The controversial, divisive troubadour is back. Make-Up Is A Lie, the14th solo outing from Morrissey, arrives like a sly comeback punch – proof that the man they tried to side line still swings with venom and grace. It’s his sharpest in years, blending Smiths-era intimacy with a glossy modern sheen that keeps it vital amid today’s synth-pop clutter. This is Morrissey rediscovering his bite.
STRIPPED BACK BRILLIANCE
The core strength of Make Up Is A Lie lies in its restraint. Tracks like the title song, Lester Bangs, Many Icebergs Ago and Boulevard strip things to guitars, keys and a taut rhythm section, letting his lyrical scalpel do the cutting. It’s pure Smiths DNA: sparse production spotlights those masterstrokes where wit meets woe.
On Headache, Morrissey twists scripture into gold: “What God has put together, let no headache separate” – a divine plea undercut by mundane migraine misery, nailing the quiet erosions of love. Boulevard delivers another keeper: “Some cradle the bottle as I cradle you.” It’s tender, toxic, timeless: Morrissey cradling addiction’s cruel parallel to devotion, voice quivering and wavering perfectly. These moments prove his pen hasn’t dulled; they bruise like The Queen Is Dead outtakes.
Make-up is a Lie is a glittering middle finger to the grey suits who thought they could mute me—here I am, louder, weirder, and more alive than their playlists allow.
Morrissey
MODERN EDGES & RISKS
Not content with nostalgia, Morrissey stretches into bolder terrain on Notre Dame, Amazonia and Night Pop Dropped. Notre-Dame broods with conspiratorial heft, its minor-key pulse and cathedral gloom evoking a fallen icon under siege. Lyrically it probes faith’s ruins amid shadowy intrigue. The baritone drips with defiance.
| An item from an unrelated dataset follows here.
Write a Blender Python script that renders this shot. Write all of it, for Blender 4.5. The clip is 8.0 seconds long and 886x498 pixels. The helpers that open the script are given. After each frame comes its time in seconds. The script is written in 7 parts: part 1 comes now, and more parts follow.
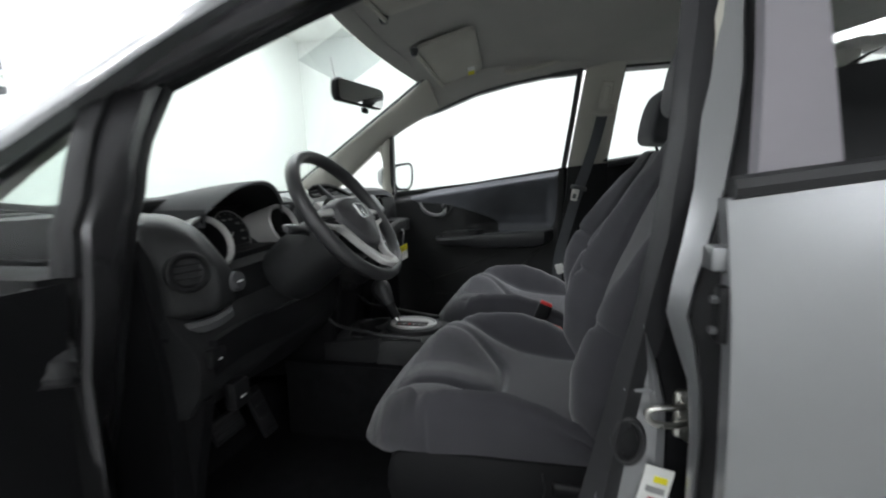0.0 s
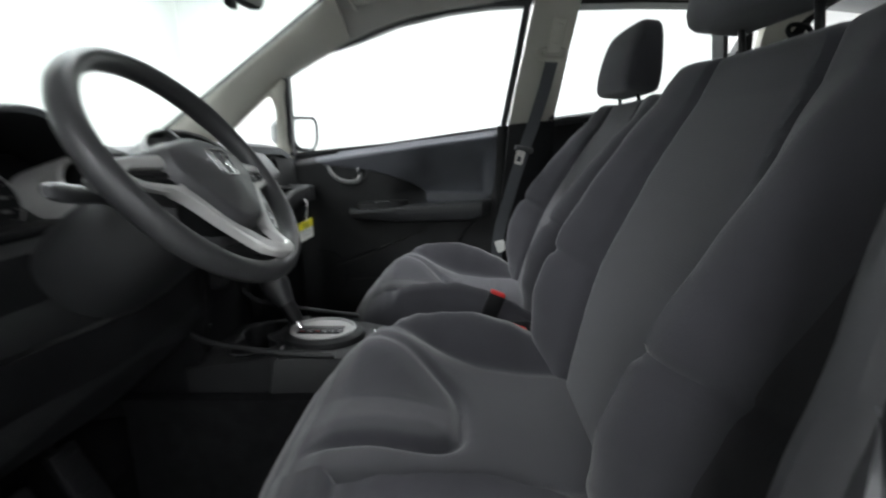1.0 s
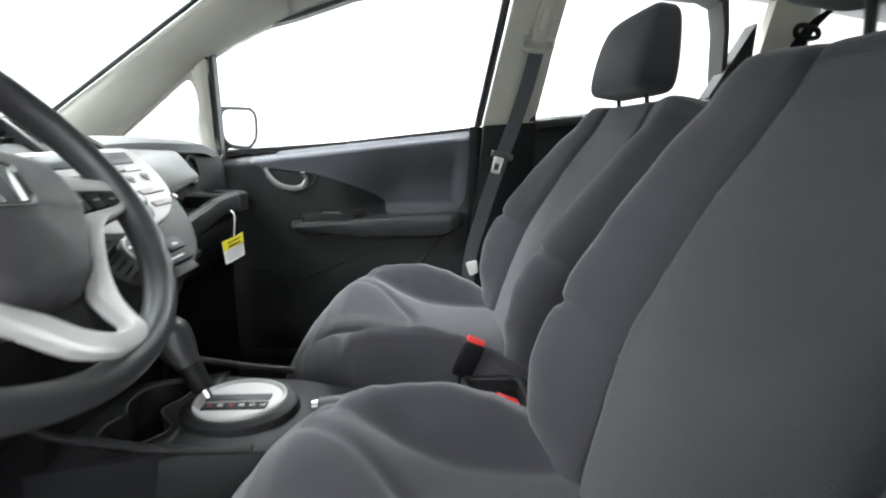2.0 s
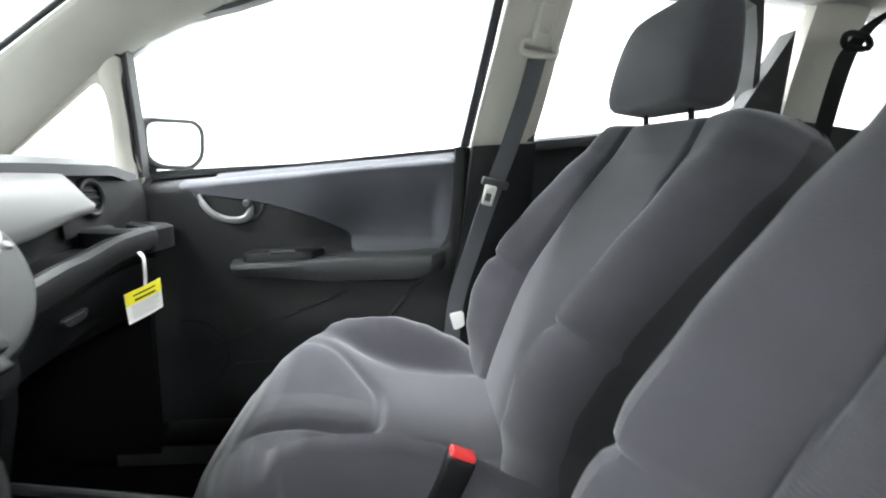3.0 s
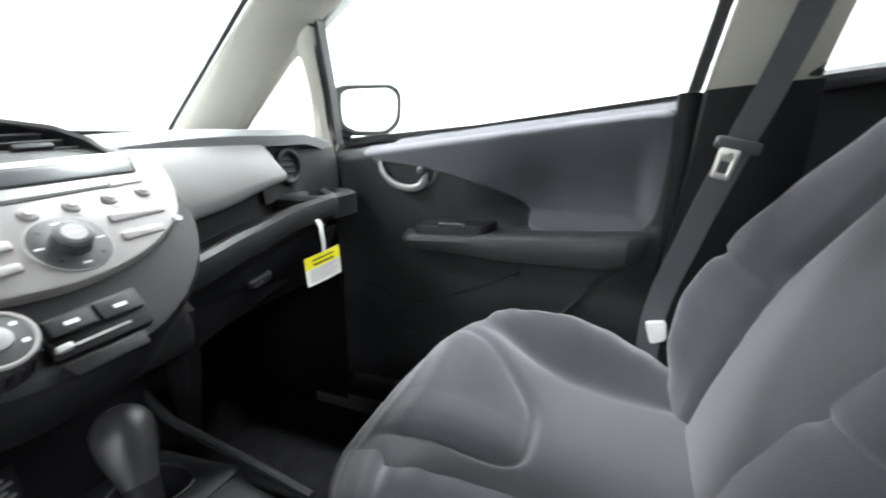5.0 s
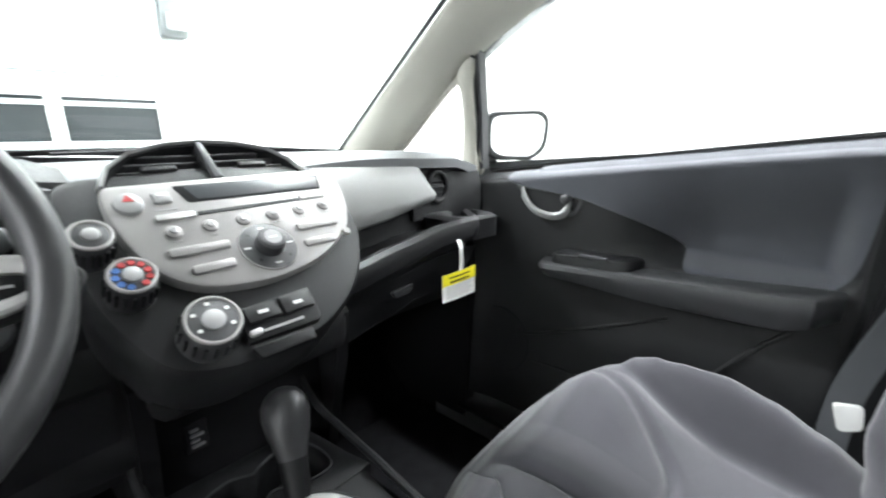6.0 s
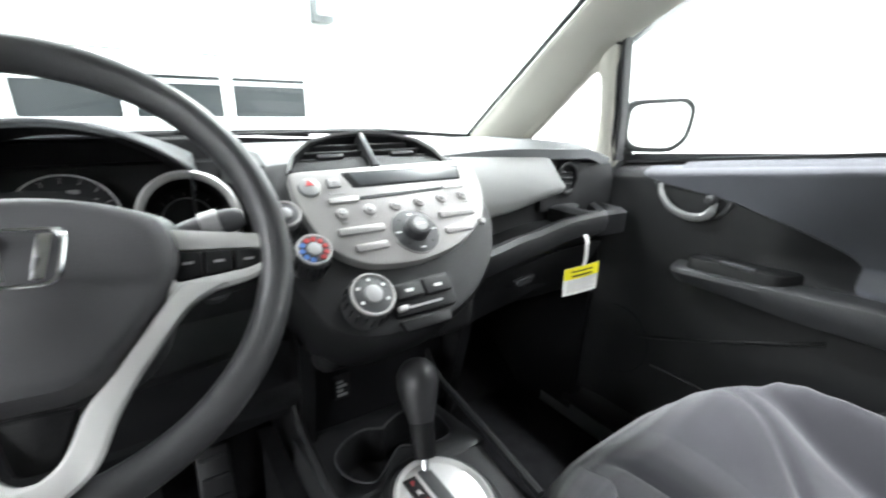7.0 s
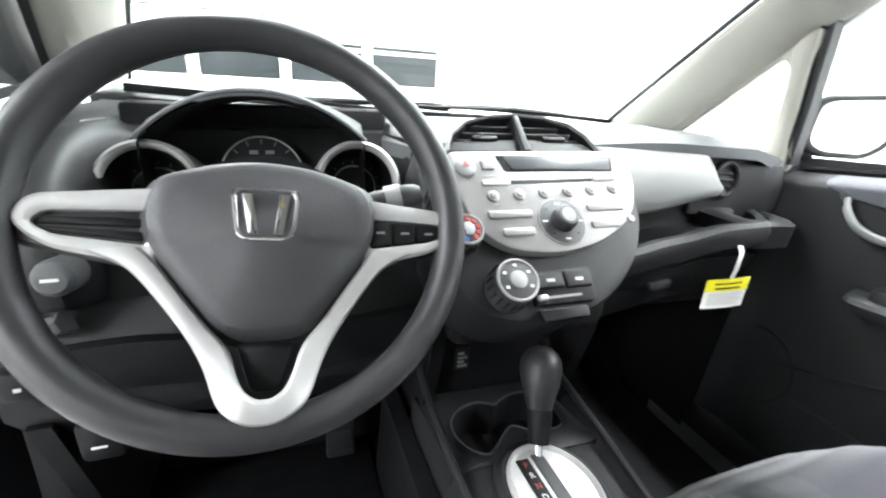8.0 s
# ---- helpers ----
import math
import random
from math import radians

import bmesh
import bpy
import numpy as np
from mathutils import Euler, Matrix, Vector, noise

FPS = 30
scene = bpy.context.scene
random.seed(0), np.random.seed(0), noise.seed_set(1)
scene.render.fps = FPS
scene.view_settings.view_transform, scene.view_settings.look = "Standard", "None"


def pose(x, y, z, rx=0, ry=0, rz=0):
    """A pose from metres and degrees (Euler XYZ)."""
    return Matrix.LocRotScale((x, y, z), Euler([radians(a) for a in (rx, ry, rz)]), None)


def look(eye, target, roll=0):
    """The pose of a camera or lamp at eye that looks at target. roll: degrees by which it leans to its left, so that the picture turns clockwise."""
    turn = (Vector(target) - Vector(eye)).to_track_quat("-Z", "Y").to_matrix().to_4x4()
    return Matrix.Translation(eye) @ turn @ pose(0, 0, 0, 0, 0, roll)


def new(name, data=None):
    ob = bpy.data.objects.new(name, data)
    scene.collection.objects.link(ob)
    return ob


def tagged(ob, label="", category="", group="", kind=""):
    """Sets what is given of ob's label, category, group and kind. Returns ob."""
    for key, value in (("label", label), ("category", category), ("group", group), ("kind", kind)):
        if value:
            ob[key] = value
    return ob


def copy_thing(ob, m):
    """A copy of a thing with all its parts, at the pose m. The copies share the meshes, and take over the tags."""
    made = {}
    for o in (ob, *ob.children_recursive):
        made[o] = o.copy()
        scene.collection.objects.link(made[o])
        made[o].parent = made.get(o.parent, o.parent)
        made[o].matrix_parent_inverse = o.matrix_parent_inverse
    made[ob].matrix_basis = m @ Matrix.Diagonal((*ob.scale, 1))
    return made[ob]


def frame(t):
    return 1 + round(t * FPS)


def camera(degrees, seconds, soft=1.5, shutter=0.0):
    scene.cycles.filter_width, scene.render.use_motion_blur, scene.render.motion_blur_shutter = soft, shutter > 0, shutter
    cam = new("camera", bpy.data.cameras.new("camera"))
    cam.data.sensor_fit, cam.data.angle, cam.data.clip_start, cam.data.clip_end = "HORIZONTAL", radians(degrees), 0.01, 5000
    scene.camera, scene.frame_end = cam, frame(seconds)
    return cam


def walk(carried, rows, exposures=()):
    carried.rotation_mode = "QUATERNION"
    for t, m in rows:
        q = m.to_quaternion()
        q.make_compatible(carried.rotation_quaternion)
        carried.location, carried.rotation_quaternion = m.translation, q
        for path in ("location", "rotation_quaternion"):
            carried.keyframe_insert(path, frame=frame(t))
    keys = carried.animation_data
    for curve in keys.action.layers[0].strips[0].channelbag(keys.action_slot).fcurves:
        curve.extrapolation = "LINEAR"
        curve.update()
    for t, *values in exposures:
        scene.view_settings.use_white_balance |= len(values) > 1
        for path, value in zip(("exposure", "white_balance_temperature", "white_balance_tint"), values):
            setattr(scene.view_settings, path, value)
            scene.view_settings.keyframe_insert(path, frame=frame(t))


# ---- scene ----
cam = camera(92.1, 8.0, soft=2.0, shutter=0.5)
PATH = [
    (0, (-1.19, -0.138, 1.099), (0.714, 0.35, 0.729), -2.0),
    (0.5, (-1.015, -0.064, 1.08), (0.915, 0.229, 0.646), -2.2),
    (1, (-0.876, -0.039, 1.044), (1.058, 0.042, 0.543), -0.4),
    (1.2, (-0.821, -0.026, 1.036), (1.101, -0.067, 0.494), 1.1),
    (2.3, (-0.566, -0.022, 1.059), (1.368, -0.146, 0.566), 1.9),
    (2.5, (-0.508, -0.034, 1.058), (1.437, -0.156, 0.608), 2.7),
    (3, (-0.396, -0.049, 1.062), (1.55, -0.225, 0.637), 2.3),
    (3.5, (-0.328, -0.071, 1.058), (1.629, -0.198, 0.666), 1.1),
    (4, (-0.276, -0.089, 1.06), (1.677, -0.161, 0.635), 2.8),
    (4.5, (-0.233, -0.092, 1.074), (1.659, 0.256, 0.527), 2.9),
    (5, (-0.219, -0.098, 1.067), (1.522, 0.658, 0.44), -1.0),
    (5.2, (-0.222, -0.094, 1.067), (1.47, 0.757, 0.438), -0.7),
    (6.3, (-0.239, -0.076, 1.089), (1.104, 1.3, 0.538), 0.2),
    (6.5, (-0.248, -0.073, 1.095), (1.023, 1.352, 0.501), 0.3),
    (7, (-0.273, -0.068, 1.103), (0.802, 1.496, 0.469), 1.0),
    (7.3, (-0.295, -0.062, 1.102), (0.613, 1.576, 0.399), 0.7),
    (7.5, (-0.307, -0.059, 1.106), (0.498, 1.616, 0.368), 1.5),
    (8, (-0.326, -0.047, 1.114), (0.321, 1.688, 0.358), 4.0),
]
EXPOSURES = [(0, -0.55), (0.5, -0.45), (1.0, -0.25), (1.7, 0.5), (2.5, 1.12), (3.5, 1.32), (4.4, 1.30), (5, 1.18), (6.5, 1.15), (7, 1.2), (8, 1.52)]
walk(cam, [(t, look(eye, target, roll)) for t, eye, target, roll in PATH], EXPOSURES)

# ---- world and lights ----
world = bpy.data.worlds.new("world")
scene.world = world
world.use_nodes = True
world.node_tree.nodes["Background"].inputs[0].default_value = (0.9, 0.95, 1.0, 1)
world.node_tree.nodes["Background"].inputs[1].default_value = 0.3


# ---- materials ----
def material(name, color, rough=0.6, metal=0.0, vary=0.12, vscale=6.0, grain=0.0, gscale=600.0, coat=0.0, spec=0.5, emit=0.0, sheen=0.0):
    """A principled surface: slow colour drift, and a fine relief of the given strength and scale."""
    m = bpy.data.materials.new(name)
    m.use_nodes = True
    nt = m.node_tree
    b = nt.nodes["Principled BSDF"]
    b.inputs["Roughness"].default_value = rough
    b.inputs["Metallic"].default_value = metal
    b.inputs["Coat Weight"].default_value = coat
    b.inputs["Specular IOR Level"].default_value = spec
    b.inputs["Sheen Weight"].default_value = sheen
    b.inputs["Base Color"].default_value = (*color, 1)
    tc = nt.nodes.new("ShaderNodeTexCoord")
    if vary:
        n = nt.nodes.new("ShaderNodeTexNoise")
        n.inputs["Scale"].default_value = vscale
        n.inputs["Detail"].default_value = 6
        nt.links.new(tc.outputs["Object"], n.inputs["Vector"])
        r = nt.nodes.new("ShaderNodeMapRange")
        r.inputs[1].default_value, r.inputs[2].default_value = 0.3, 0.7
        r.inputs[3].default_value, r.inputs[4].default_value = 1 - vary, 1 + vary
        nt.links.new(n.outputs["Fac"], r.inputs[0])
        x = nt.nodes.new("ShaderNodeVectorMath")
        x.operation = "SCALE"
        x.inputs[0].default_value = color
        nt.links.new(r.outputs[0], x.inputs["Scale"])
        nt.links.new(x.outputs[0], b.inputs["Base Color"])
        r2 = nt.nodes.new("ShaderNodeMapRange")
        r2.inputs[3].default_value, r2.inputs[4].default_value = max(0.02, rough - 0.08), min(1, rough + 0.08)
        nt.links.new(n.outputs["Fac"], r2.inputs[0])
        nt.links.new(r2.outputs[0], b.inputs["Roughness"])
    if grain:
        g = nt.nodes.new("ShaderNodeTexNoise")
        g.inputs["Scale"].default_value = gscale
        g.inputs["Detail"].default_value = 3
        nt.links.new(tc.outputs["Object"], g.inputs["Vector"])
        bp = nt.nodes.new("ShaderNodeBump")
        bp.inputs["Strength"].default_value = grain
        bp.inputs["Distance"].default_value = 0.002
        nt.links.new(g.outputs["Fac"], bp.inputs["Height"])
        nt.links.new(bp.outputs[0], b.inputs["Normal"])
    if emit:
        b.inputs["Emission Color"].default_value = (*color, 1)
        b.inputs["Emission Strength"].default_value = emit
    return m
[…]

It’s his darkest detour, flirting with spoken-word menace over a funereal beat.
Amazonia sways tropical-tragic, synths bubbling like jungle fever as he laments environmental rape and human folly. The groove hooks deep, but the words sting: a requiem for vanishing wilds that doubles as self-rebuke. Night Pop Dropped is funkier, chasing 80’s ghosts with nocturnal swagger. Morrissey mourns pop’s fallen stars, rhythm lithe and alive. These push his “modern slant” hard, risking excess but landing as thrilling reinvention. No pandering; just a voice that commands the now.
KERCHING KERCHING
Then there’s Kerching Kerching – the solo-era summit. It’s an absolute monster. It skewers capitalism’s grind: a ‘small boy with a shy smile’ crushed by endless transactions, both emotional and economic. The chorus is grand, anthemic and unforgettable as the verses slice with trademark disdain and marked agony. Musically taut, vocally towering, it’s Morrissey at peak alchemy, turning rage into rapture. Standout doesn’t cover it.
The album closes with one of Morrissey’s most tender, alluring tracks to date. Monsters of Pig Alley is a lyrical stroll through the 66 years of Morrissey’s life. Here he finally lays down his sword and shield baring whatever lies beneath his half-buttoned satin-sheened shirt. ‘When you’ve tasted fame, nothing else will do.’
Make-Up Is A Lie nails the tightrope: traditional melancholy laced with contemporary gloss. Critics carp about his provocations (Guardian calls it “nostalgic, sentimental and dull”), but that misses the wit, the craft, the sheer aliveness.
Morrissey recently quipped to press: ‘This is the sound of someone they tried to cancel, singing louder than ever.’ Spot on. At 66, he’s not chasing redemption, just delivering the goods: 42 minutes of hooks, heart and heresy.
For fans, it’s vindication; for sceptics, a reminder.